According to the SEP reference here:
Locke is telling us that what makes an action/forbearance voluntary is that it is consequent to a volition, and that what makes an action/forbearance involuntary is that it is performed without a volition. The operative words here are “consequent to” and “without”.
To use one of Locke’s own examples, if I am locked in a room and will to leave, my volition will not result in my leaving (E1–5 II.xxi.10: 238). So willing cannot signify the “actual producing” of a voluntary action. However, it is reasonable to assume that, for Locke, willing will “produce” a voluntary action if nothing hinders the willed episode of motion or thought. And this makes it likely that Locke takes a voluntary action to be not merely temporally consequent to, but actually caused by, the right kind of volition.
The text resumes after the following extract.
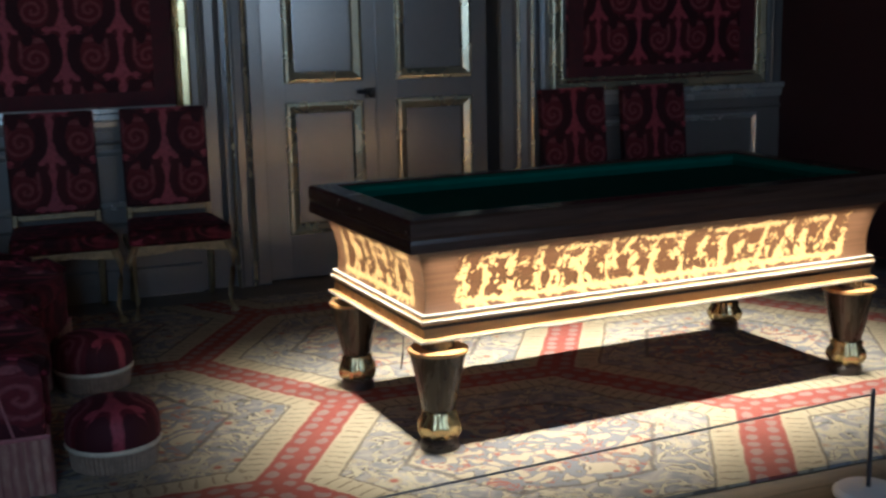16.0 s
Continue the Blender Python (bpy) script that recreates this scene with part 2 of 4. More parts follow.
# the bed: a darker green than the cushions
BED = plain("bed_baize", (0.004, 0.060, 0.040), 0.97, vary=0.25, scale=5, grain=250, bump=0.25, spec=0.08)

# fringe: fine hanging threads
k = Mat("bullion_fringe", 0.85)
px_, py_, pz_ = k.xyz()
th = ((px_ + py_) * 190.0 + k.noise(12.0, 2) * 5.0).sin() * 0.5 + 0.5
tone = k.noise(14.0, 3)
base = k.mix((tone - 0.4) * 2.0, (0.30, 0.15, 0.12), (0.46, 0.31, 0.23))
k.color(k.mix(th * 0.75, base, (0.20, 0.07, 0.07)))
FRINGE = k.bump(th + tone, 0.8, 0.006)

# flame: a glowing bulb
k = Mat("flame_bulb", 0.5)
k.color((1.0, 0.8, 0.5))
k.b.inputs["Emission Color"].default_value = (1.0, 0.62, 0.28, 1.0)
k.b.inputs["Emission Strength"].default_value = 14.0
FLAME = k

# marquetry: pale figures on a rosewood ground inside a band
k = Mat("marquetry_frieze", 0.32)
mx_, my_, mz_ = k.xyz()
along = mx_ + my_
n1 = k.noise(34.0, 3, None, 0.65, 0.7)
n2 = k.noise(85.0, 3)
n0 = k.noise(7.0, 2)
hz = mz_ - 0.645
cell = along / 0.108 + (n0 - 0.5) * 1.2
post = (cell * 6.2832).sin() * 0.5 + 0.5
tallness = (cell.floor() * 12.9898).sin() * 0.012
shape = k.noise(1.0, 3, k.vec(along * 31.0, mz_ * 21.0, 0.0), 0.6, 0.5)
lobes = k.noise(1.0, 2, k.vec(along * 105.0, mz_ * 88.0, 3.0), 0.6, 0.3)
mass = shape * 0.95 + lobes * 0.28 + post * 0.15 - ((hz + 0.01 - tallness).abs() - 0.045).mx(0.0) * 1.5
belt = ((hz + 0.078).abs() + (n2 - 0.5) * 0.04 + (n1 - 0.5) * 0.05).below(0.012, 0.006)
garland = ((hz - 0.086).abs() + (n2 - 0.5) * 0.06 + (n1 - 0.5) * 0.04).below(0.009, 0.006) * (1.0 - k.noise(6.5, 1).below(0.50, 0.05))
zz = hz.abs()
inside = zz.below(0.105, 0.008) * (mx_.abs() + (n1 - 0.5) * 0.12).band(-1.0, 0.93, 0.01).mx(my_.abs().below(0.36, 0.02) * mx_.abs().band(1.0, 2.0, 0.01))
fig = (1.0 - mass.below(0.715, 0.025)).mx(belt).mx(garland) * inside
grain = k.noise(1.0, 4, k.vec(along * 2.0, mz_ * 60.0, 0.0), 0.6, 0.4)
wood_c = k.mix((grain - 0.5) * 2 + 0.5, (0.075, 0.036, 0.018), (0.15, 0.075, 0.038))
wood_c = k.mix(inside, wood_c, k.mix(grain, (0.055, 0.024, 0.011), (0.115, 0.052, 0.022)))
k.color(k.mix(fig, wood_c, k.mix(n1, (0.38, 0.22, 0.085), (0.54, 0.36, 0.16))))
MARQUETRY = k.bump(fig, 0.05, 0.002)

# carpet: hexagon compartments between dotted red bands
k = Mat("knotted_carpet", 0.95, spec=0.15)
cx_, cy_, cz_ = k.xyz()
w1 = (k.noise(6.0, 2) - 0.5) * 0.05 + (k.noise(30.0, 2) - 0.5) * 0.03
hx, hy = cx_ - 0.57 + w1, (cy_ - 4.68) * 1.056 + w1


def hexdist(a, b):
    a, b = a.abs(), b.abs()
    return b.mx(a * 0.866 + b * 0.5)


a1, b1 = hx.wrap(-1.5, 1.5), hy.wrap(-0.866, 0.866)
a2, b2 = (hx + 1.5).wrap(-1.5, 1.5), (hy + 0.866).wrap(-0.866, 0.866)
h1, h2 = hexdist(a1, b1), hexdist(a2, b2)
e = 0.866 - h1.mn(h2)
pick = h1.below(h2, 0.001)
la, lb = a1 * pick + a2 * (1.0 - pick), b1 * pick + b2 * (1.0 - pick)
flat = (la.abs() * 0.866).below(lb.abs() * 0.5, 0.001)
along = la * flat + (la.abs() * 0.5 - lb.abs() * 0.866) * (1.0 - flat)   # distance along the nearest band
grain = k.noise(40.0, 3)
jog = (k.noise(14.0, 2) - 0.5) * 0.02
red = k.mix(grain, (0.33, 0.035, 0.032), (0.46, 0.085, 0.06))
oval = length((((along + jog) / 0.088).frac() - 0.5) * 2.7, (e + jog * 0.5 - 0.043) / 0.024).below(1.0, 0.25)
red = k.mix(oval * (grain * 0.6 + 0.35), red, (0.40, 0.34, 0.32))
finger = (((along + jog) / 0.056).frac() - 0.5).abs().below(0.10, 0.06) * e.band(0.105, 0.185, 0.012)
cream = k.mix(grain, (0.56, 0.46, 0.29), (0.70, 0.60, 0.42))
cream = k.mix(finger * 0.7, cream, (0.20, 0.15, 0.09))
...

What, then, on Locke’s view, is it for an action to be involuntary? Locke says that an involuntary action is performed “without” a volition. This might suggest that an action of mine is involuntary only when I have no volition that the action occur. Perhaps this is what Locke believes. But it is more reasonable to suppose that Locke would also count as involuntary an action that, though preceded by the right kind of volition, is either not caused by the volition or caused by the volition but not in the right way.
From reference you provide it seems Locke means his free action has to have free will with volition or with thought but without necessity. Generally speaking, a free action is a reflex, or reflex action, and is like a free variable in predicate logic thus is not bound by oneself.